Ultimately, Final Fantasy: The 4 Heroes of Light is a DS title that’s worth checking out. Anyone who loves classic-style RPGs will appreciate the challenge and strategic implementation, and those who appreciate the modern DS remakes of older Final Fantasy titles will want to experience this as well. It is true that things aren’t as smooth as they could have been, and some things are a little off-putting, but The 4 Heroes of Light is a winner in the end.

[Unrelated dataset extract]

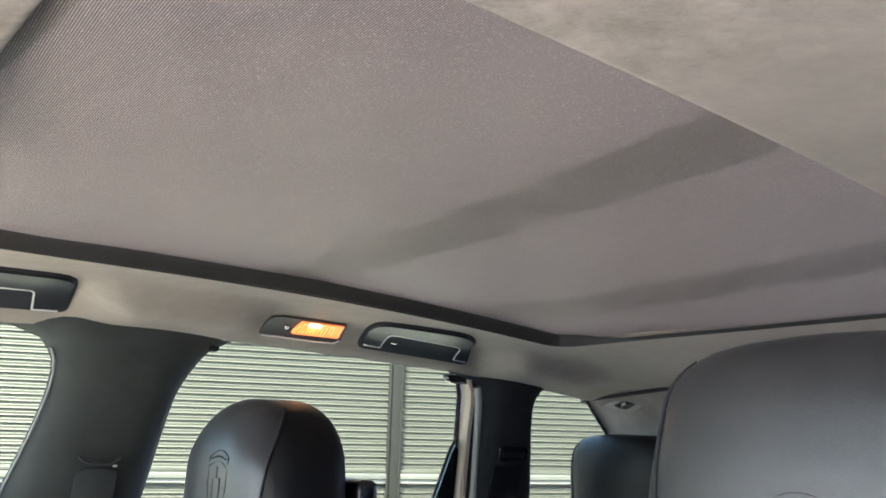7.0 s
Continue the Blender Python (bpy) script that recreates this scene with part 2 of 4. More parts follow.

There’s a certain storybook charm to the design in Final Fantasy: The 4 Heroes of Light. Characters feature a look similar to a cross between Tactics and the other DS titles in the franchise. They are nicely animated and given a great amount of personality despite the simplistic designs. Environments aren’t quite as fortunate in the grand scheme of things, and some of the storybook-like elements just don’t fit. Enemies are nicely varied, as is the equipment such as Crowns and weaponry, and overall the game has an appealing aesthetic. As far as the sound direction in The 4 Heroes of Light, things aren’t quite as lively as they typically are with Final Fantasy. The music is hit or miss and sound effects are familiar. Overall the game just doesn’t offer an impressive audio mix.
Final Fantasy: The 4 Heroes of Light comes strongly recommended for anyone looking for an RPG with an edge. The game’s steep difficulty and learning curve, along with forced limitations that prompt excessive strategy make this one not for the faint of heart, but that should be considered a good thing. Dedicated gamers looking for a challenge and a game that keeps them on their toes will appreciate The 4 Heroes of Light. Square-Enix takes the series in new directions here and the results pay off far more often than not.
Final Fantasy: The 4 Heroes of Light is rated E10+ (Everyone 10 and older) by the ESRB for Alcohol Reference, Mild Fantasy Violence, and Mild Language.